= Task goal =
Your task is to extract every line from the material below exactly.

= Given data =
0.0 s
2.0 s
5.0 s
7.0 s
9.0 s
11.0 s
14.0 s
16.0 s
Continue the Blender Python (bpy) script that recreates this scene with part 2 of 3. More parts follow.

= Response to this exercise =
0.0 s
2.0 s
5.0 s
7.0 s
9.0 s
11.0 s
14.0 s
16.0 s
Continue the Blender Python (bpy) script that recreates this scene with part 2 of 3. More parts follow.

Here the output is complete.